Kafka Streams and ksqlDB for Real Time Analytics
Leverage Kafka Streams and ksqlDB to power scalable real-time data analytics pipelines
In today’s fast-paced digital world, real-time analytics has become essential for applications like fraud detection, recommendation systems, and operational monitoring. Apache Kafka, combined with Kafka Streams and ksqlDB, enables powerful stream processing capabilities — allowing businesses to gain insights from event data as it happens.
This guide explores how to use Kafka Streams and ksqlDB to build real-time analytics pipelines, highlighting their strengths, architecture, and use cases for modern event-driven platforms.
Kafka Streams Overview
Kafka Streams is a Java library for building real-time stream processing applications directly on top of Kafka.
Key features:
- Scalable and fault-tolerant
- Exactly-once semantics
- Stateful operations (joins, aggregations, windowing)
- No external processing cluster required
- Fully embedded in your application
Example use cases:
- Sessionization
- Real-time metrics computation
- Enrichment of streaming data with reference datasets
Sample Kafka Streams Pipeline
StreamsBuilder builder = new StreamsBuilder();
KStream<String, String> orders = builder.stream("orders");
orders.filter((key, value) -> value.contains("premium"))

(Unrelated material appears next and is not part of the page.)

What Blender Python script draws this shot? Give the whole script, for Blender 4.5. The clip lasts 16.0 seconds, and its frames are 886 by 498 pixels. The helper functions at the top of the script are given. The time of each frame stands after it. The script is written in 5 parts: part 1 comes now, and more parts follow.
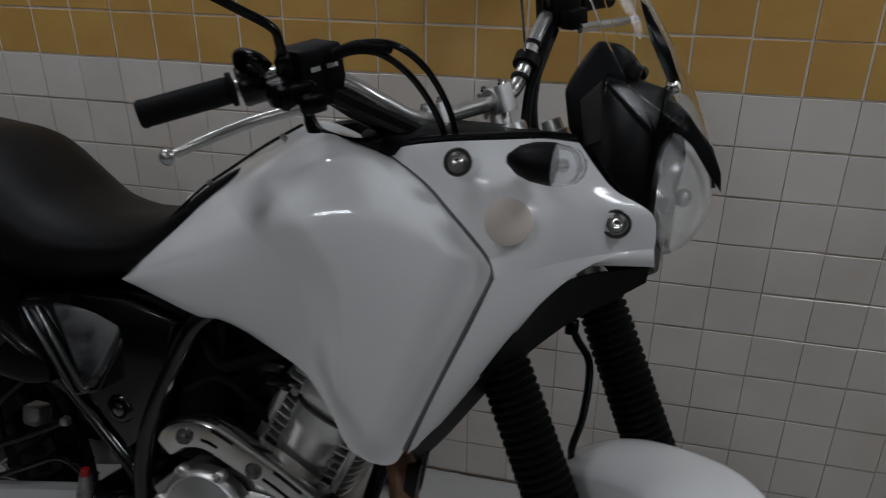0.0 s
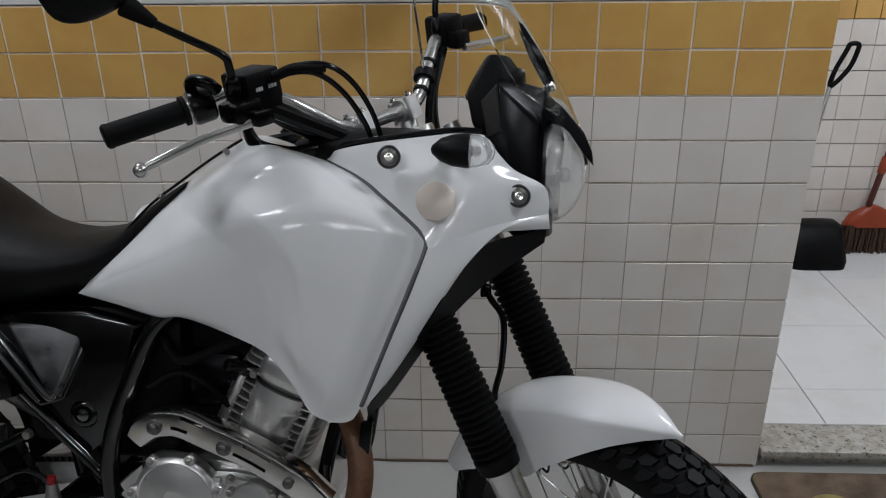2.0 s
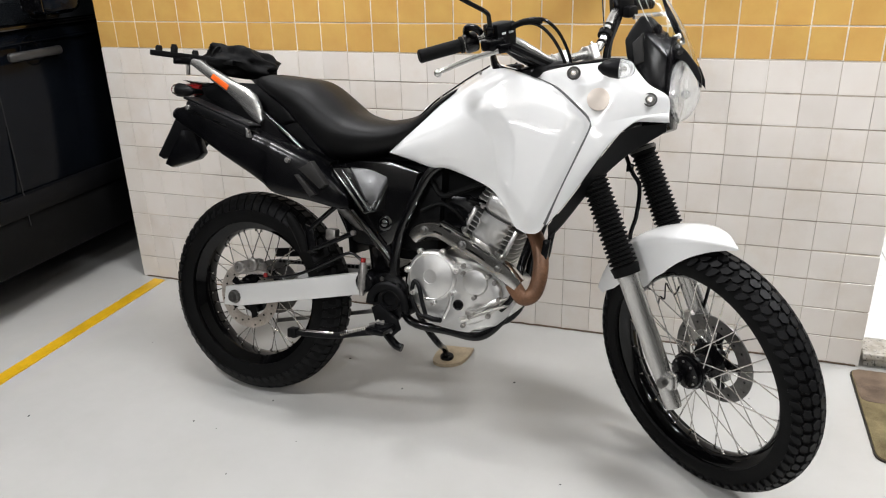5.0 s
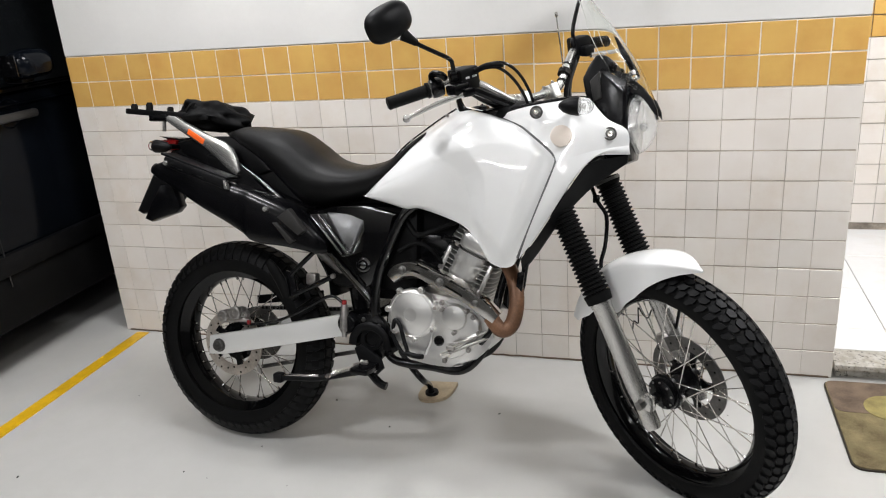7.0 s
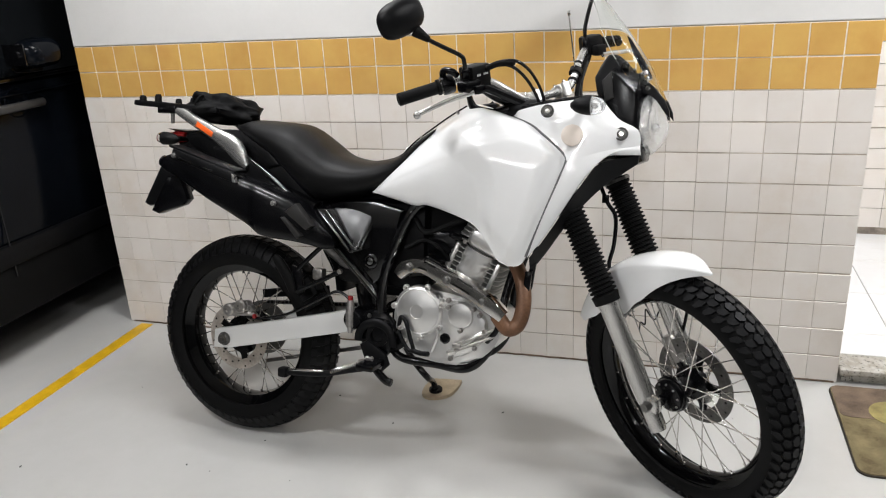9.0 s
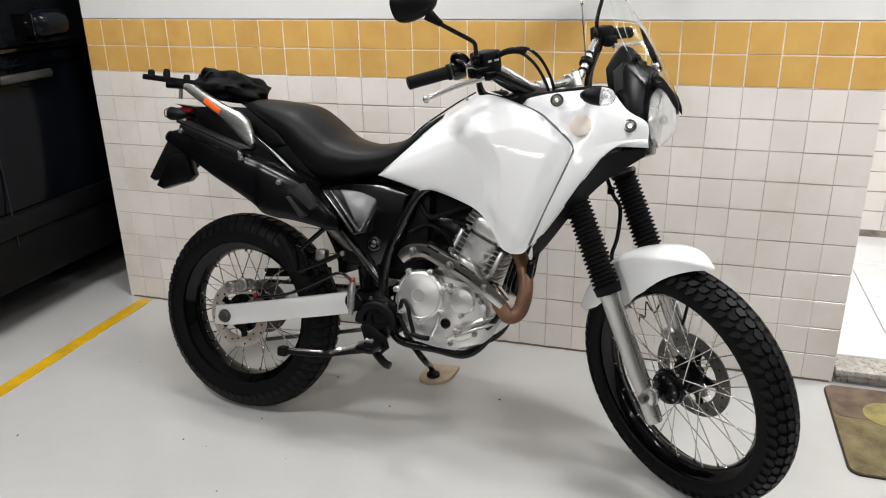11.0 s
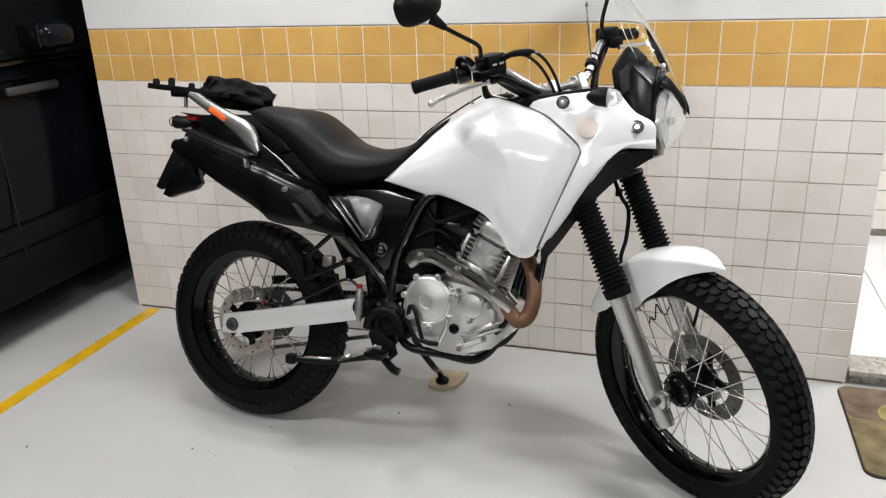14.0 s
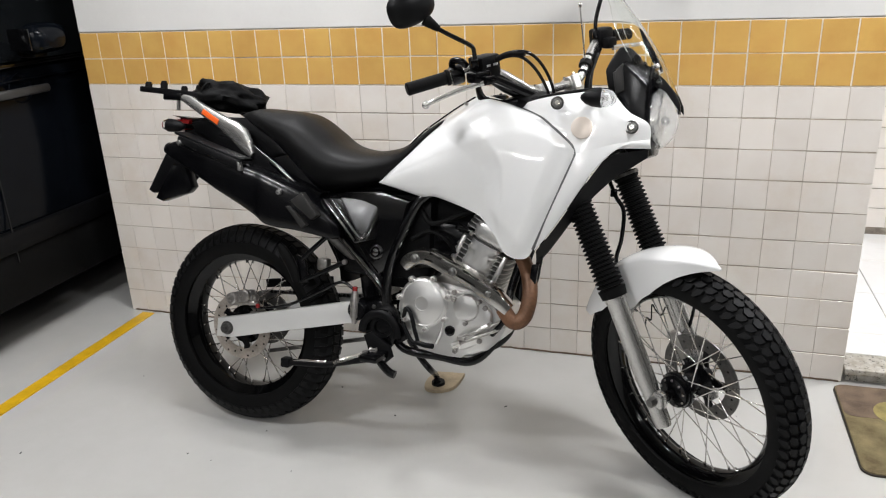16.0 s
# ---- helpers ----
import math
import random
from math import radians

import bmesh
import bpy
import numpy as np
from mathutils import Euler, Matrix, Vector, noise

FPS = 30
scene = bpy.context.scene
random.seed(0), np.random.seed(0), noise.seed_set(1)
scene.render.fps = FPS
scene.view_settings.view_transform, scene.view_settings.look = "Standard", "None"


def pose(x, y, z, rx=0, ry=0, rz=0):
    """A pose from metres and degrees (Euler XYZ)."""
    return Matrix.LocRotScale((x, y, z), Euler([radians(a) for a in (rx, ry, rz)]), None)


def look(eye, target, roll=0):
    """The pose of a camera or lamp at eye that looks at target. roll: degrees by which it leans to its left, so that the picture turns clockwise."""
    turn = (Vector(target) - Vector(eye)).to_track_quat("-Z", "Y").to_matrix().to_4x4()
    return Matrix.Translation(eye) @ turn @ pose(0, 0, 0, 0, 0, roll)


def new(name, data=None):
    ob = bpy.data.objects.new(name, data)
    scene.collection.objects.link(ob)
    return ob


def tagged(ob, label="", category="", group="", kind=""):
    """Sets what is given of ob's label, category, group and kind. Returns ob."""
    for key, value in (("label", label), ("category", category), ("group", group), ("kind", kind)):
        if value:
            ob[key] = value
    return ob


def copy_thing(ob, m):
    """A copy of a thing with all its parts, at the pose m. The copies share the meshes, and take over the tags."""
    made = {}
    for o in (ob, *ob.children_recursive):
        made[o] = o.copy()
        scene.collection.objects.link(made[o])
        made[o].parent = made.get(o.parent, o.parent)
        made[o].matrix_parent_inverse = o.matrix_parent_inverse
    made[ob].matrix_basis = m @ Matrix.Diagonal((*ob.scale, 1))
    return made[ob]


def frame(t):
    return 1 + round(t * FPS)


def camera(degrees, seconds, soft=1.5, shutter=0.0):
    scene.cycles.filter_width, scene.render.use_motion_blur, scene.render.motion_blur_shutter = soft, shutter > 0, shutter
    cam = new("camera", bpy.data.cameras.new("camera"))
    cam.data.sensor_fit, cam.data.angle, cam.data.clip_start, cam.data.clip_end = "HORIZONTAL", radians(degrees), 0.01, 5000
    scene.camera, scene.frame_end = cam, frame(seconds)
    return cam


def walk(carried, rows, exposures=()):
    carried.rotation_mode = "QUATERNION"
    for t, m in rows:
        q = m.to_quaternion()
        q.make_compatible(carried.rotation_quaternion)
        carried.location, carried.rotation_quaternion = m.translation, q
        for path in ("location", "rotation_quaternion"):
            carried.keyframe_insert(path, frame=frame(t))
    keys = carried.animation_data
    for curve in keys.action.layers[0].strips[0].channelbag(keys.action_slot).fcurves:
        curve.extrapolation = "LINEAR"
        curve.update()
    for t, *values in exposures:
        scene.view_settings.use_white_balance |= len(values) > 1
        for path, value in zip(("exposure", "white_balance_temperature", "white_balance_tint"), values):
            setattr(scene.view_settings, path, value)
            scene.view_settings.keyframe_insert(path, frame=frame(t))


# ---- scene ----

.mapValues(value -> value.toUpperCase())
.to("high-value-orders");
KafkaStreams streams = new KafkaStreams(builder.build(), props);
streams.start();
This pipeline reads from the orders
topic, filters for “premium” orders, transforms the data, and writes to a new topic.
ksqlDB Overview
ksqlDB is a SQL-based streaming engine that lets you query Kafka topics in real time using SQL.
Benefits:
- Declarative syntax — no Java or Scala required
- Persistent materialized views
- Integration with Kafka Connect and external systems
- REST API for queries and updates
It’s ideal for:
- Rapid development of streaming dashboards
- Alerts and anomaly detection
- Streaming ETL
Basic ksqlDB Example
CREATE STREAM purchases (
user_id VARCHAR,
amount DOUBLE,
item VARCHAR
) WITH (
kafka_topic = 'purchases',
value_format = 'JSON',
timestamp = 'event_time'
);
CREATE TABLE user_totals AS
SELECT user_id, SUM(amount) AS total_spent
FROM purchases
WINDOW TUMBLING (SIZE 1 HOUR)
GROUP BY user_id;
This creates a real-time aggregate view of how much each user spends per hour.
Kafka Streams vs. ksqlDB
Feature | Kafka Streams | ksqlDB |
---|---|---|
Language | Java / Scala | SQL |
Deployment | Embedded application | Server-based service |
Use Cases | Custom logic, microservices | Analytics, dashboards, alerts |
Scaling | Embedded within app | Scales independently |
State Management | RocksDB + changelog | RocksDB + changelog |
Joins & Windows | ✅ Full support | ✅ Full support |
Choose Kafka Streams when you need complex logic and full app control. Use ksqlDB when you want declarative real-time analytics with fast prototyping.
Integrating with Dashboards and Alerts
- Materialized views in ksqlDB can be exposed to:
- REST APIs
- BI dashboards (Grafana, Superset)
- Alerting systems (Prometheus, custom webhooks)
- Kafka Streams apps can write output to:
- Kafka topics consumed by analytics engines
- Databases or REST APIs using Kafka Connect
Performance and Scaling Tips
- Use state stores wisely — monitor RocksDB disk usage
- Apply partitioning for parallelism
- Use repartitioning steps in Kafka Streams for joins
- Tune ksqlDB pull/push query limits
- Monitor with JMX, ksqlDB metrics, and Kafka lag
Real-World Use Cases
- Fraud Detection: Real-time joins between login patterns and transaction anomalies
- Ad Personalization: Session-level aggregation and content scoring
- IoT Monitoring: Streaming sensor data with sliding windows and alert thresholds
- E-Commerce Analytics: Real-time inventory and user engagement dashboards
Conclusion
Kafka Streams and ksqlDB are powerful tools for building real-time data pipelines and analytics platforms on top of Kafka. Whether you’re developing custom applications or writing SQL-like queries, these tools allow you to process and analyze data as it arrives, with low latency, fault tolerance, and scalability.
Embrace these technologies to unlock real-time insights, power dashboards, and drive smarter event-driven decisions.